I've argued this "non-electronic hacking myth" before with people who claim it is possible. . . First of all, it is not "non-electronic" and any idea that someone can extract viable data from "vibrations" on smartphones is purely myth. Data is dense and vibrations are NOT dense. . . and therefore cannot carry any data worth anything of value. Someone is pulling your leg.
Someone was trying to claim they could read the radio signals from the wires leading from the screen to the interpreter and thereby extract the passcode being input when a user unlocked his smartphone or later other passwords. . . from a distance. BullSH!t. The traces on the screen, or ribbon cable is not long enough and the power is not strong enough to generate a signal that can be isolated and extracted from all the background noise of the electronics in the phone to find any usable data.

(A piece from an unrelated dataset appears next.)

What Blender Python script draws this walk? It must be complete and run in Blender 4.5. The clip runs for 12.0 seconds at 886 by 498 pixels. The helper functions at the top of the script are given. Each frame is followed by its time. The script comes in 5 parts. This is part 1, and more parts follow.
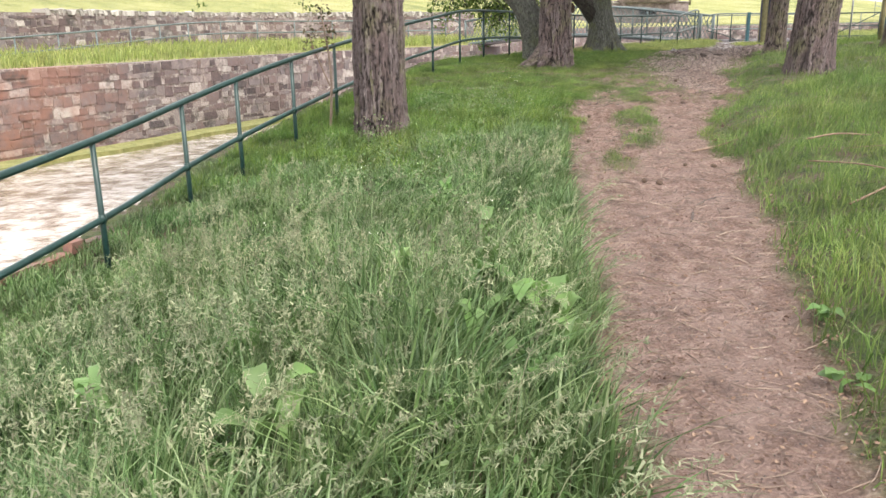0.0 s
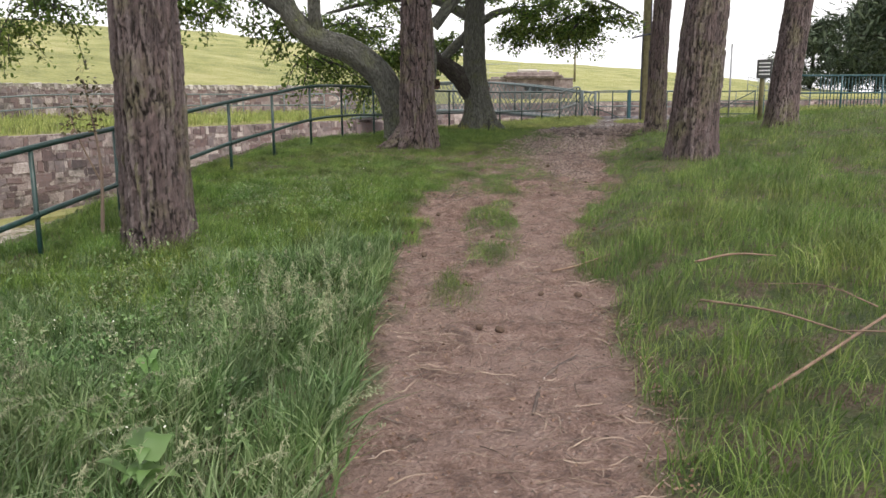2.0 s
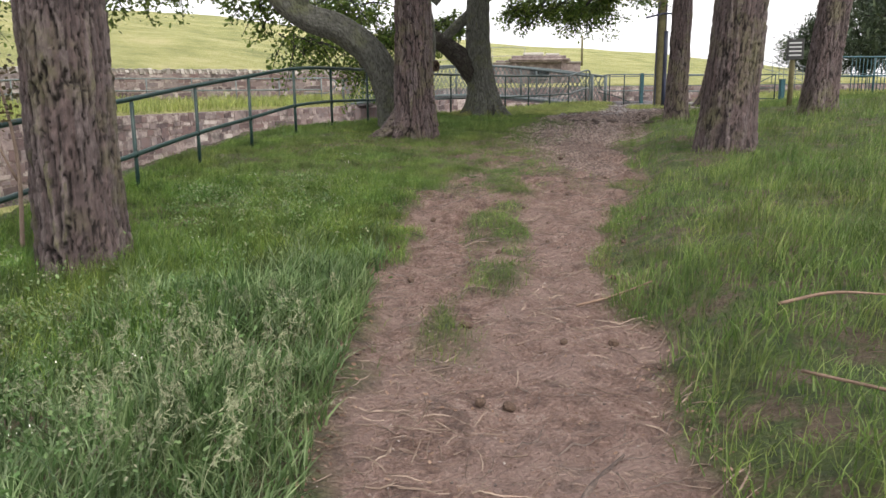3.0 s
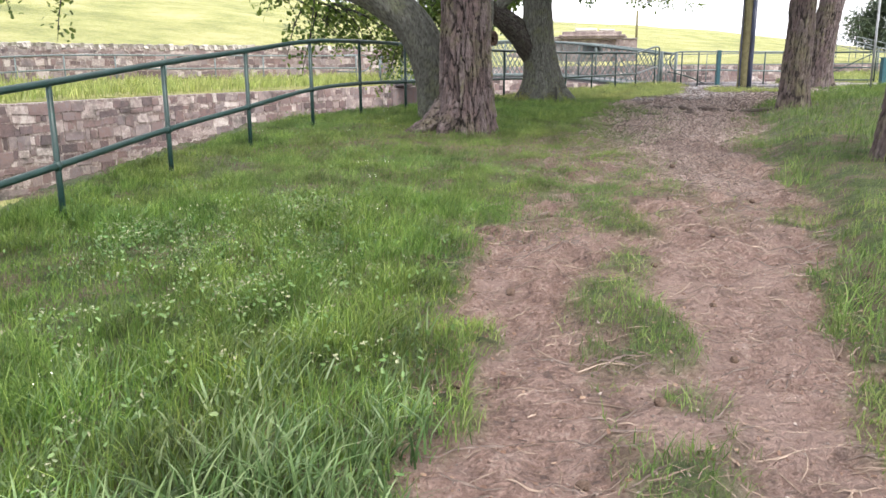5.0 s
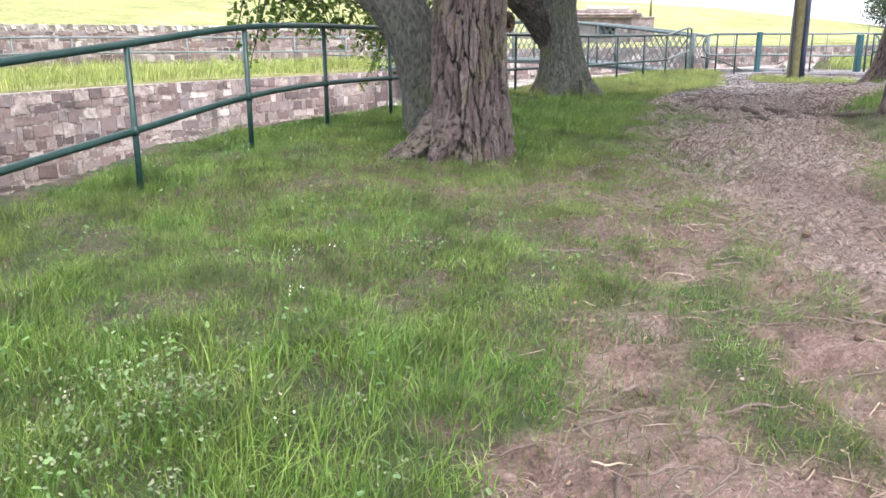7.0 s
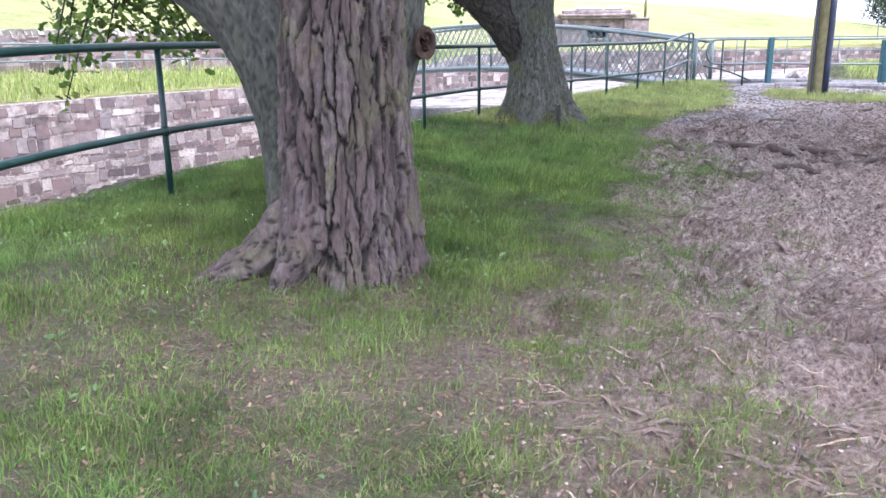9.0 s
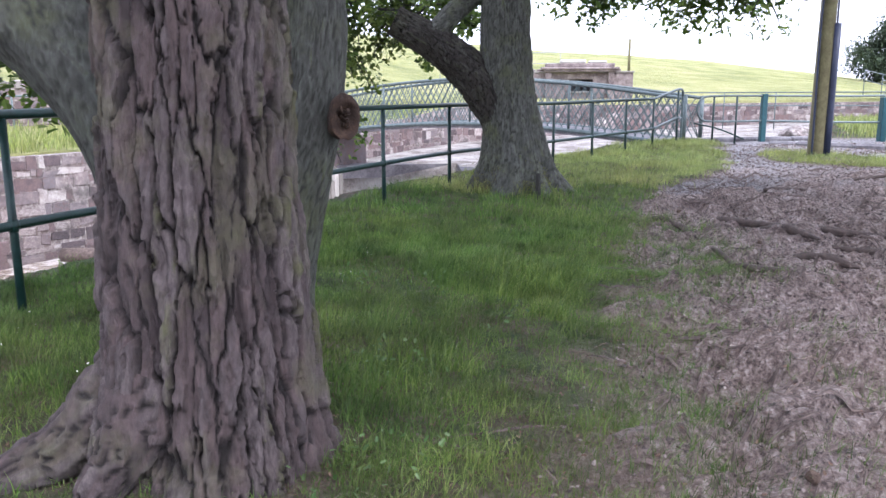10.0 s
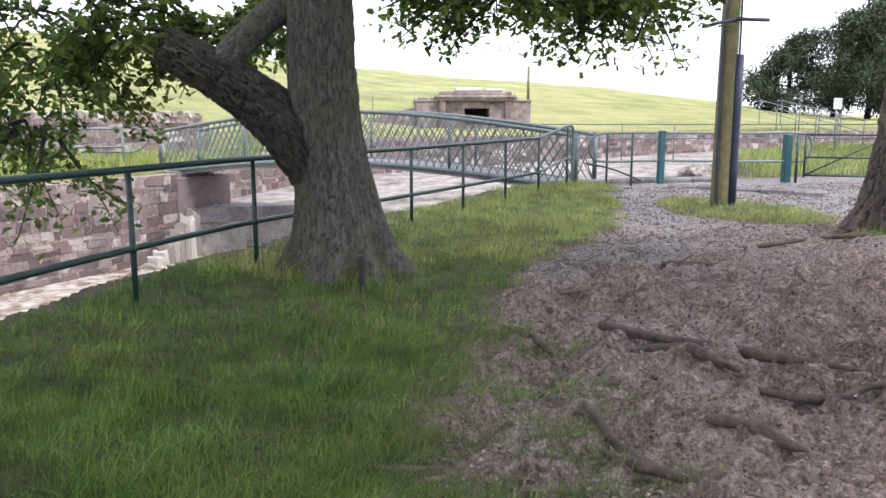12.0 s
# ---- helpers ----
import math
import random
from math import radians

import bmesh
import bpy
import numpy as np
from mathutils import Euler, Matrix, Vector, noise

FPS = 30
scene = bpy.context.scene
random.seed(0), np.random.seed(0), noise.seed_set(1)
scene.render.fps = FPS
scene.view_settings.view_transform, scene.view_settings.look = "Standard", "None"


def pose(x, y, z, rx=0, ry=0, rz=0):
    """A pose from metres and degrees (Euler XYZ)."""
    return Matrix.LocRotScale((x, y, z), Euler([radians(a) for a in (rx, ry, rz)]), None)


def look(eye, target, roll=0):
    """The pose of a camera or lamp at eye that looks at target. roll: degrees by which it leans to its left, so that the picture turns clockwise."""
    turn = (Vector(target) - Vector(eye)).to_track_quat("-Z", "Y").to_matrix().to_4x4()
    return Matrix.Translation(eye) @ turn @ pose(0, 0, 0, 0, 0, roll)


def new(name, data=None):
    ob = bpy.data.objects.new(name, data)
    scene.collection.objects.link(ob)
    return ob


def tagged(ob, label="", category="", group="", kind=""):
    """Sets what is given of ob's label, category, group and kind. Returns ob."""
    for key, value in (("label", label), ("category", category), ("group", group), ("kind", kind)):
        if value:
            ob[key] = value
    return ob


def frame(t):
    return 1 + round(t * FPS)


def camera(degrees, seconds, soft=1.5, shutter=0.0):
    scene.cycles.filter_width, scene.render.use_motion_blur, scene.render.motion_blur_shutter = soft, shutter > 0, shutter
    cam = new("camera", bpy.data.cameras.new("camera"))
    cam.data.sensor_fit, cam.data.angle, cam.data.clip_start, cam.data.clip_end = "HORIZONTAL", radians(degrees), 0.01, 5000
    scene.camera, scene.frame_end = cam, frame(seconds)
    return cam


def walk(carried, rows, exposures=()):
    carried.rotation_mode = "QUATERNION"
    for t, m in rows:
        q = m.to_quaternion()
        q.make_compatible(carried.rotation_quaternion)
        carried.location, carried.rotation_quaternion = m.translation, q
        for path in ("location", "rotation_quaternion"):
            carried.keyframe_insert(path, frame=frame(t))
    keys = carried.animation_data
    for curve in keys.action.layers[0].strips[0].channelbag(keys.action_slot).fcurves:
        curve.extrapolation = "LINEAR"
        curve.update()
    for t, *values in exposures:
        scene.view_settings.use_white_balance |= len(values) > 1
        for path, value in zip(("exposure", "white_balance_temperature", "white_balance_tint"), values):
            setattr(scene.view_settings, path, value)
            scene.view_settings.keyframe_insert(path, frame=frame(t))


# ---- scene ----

Other proposals are to intercept the phones before delivery and insert chips to extract decrypted data and then send it to a secret website or email it to a malicious destination. This was supposedly the method used against Angela Merkel, the German Chancellor. Again, easily discovered by monitoring the output of the device because any such added electronics have to use the existing radios. This is your scenario, only the chips are modified at manufacture. Except that Apple, for example, intercept random products from the line and tears them down and tests them out the kazoo in their own labs for compliance to their engineering, including going through ever chip in them. Again, you are proposing a MYTH.
Now you can stay paranoid if you like, but frankly, that is what it is. Paranoia. There is a reason why the government is pissed of at Apple for not allowing them to have a backdoor into their devices. . . because there is not one.
He gives seminars to the FBI and other gov't security agencies on cyber security, has testified over 100 times in federal court on IP/IT cases. He gets called when the cases are huge and major liability and money is at stake. He is a colleague and personal friend with Major General Dale Meyerrose, the author of the military standards for security still being used today.
He has multiple patents in technology, invented a new technology platform (patent granted in December 2014), works heavily in regulated industries with his secure technology platform.
As for vibration hacking, he says that phone accelerometers are used and 4GS phones make this easier. It is a mechanical process. There is a training and attack phase to the process.
If Apple doesn't have a back door, you're right, that's great.
Btw, I'm not paranoid...yes I am, no I'm not, yes I am, not I'm not... ;o)
So, tell me, how is he going to get his software on the iPhones 4gs (sic)there is no such iPhone, Paco, the last iPhone with a gs designation was the iPhone 3gs in the first place to activate the accelerometers to send or receive such data? To do that, you first have to have access to the iPhone, which means you don't need the hack in the first place!
As one of the articles on accelerometer hacks for tracking says:
Of course, to do this hackers would need to figure out a way to remotely access the accelerometer and access its data. The most likely way would be to have users unknowingly download a malicious app that would then tap into the phone's sensor. When successfully done, it's difficult to detect if someone has hacked into an accelerometer although one can usually tell by a heightened battery drain.
The phones they are invariably talking about are Android phones or jailbroken iPhones. . . not unjailbroken iPhones.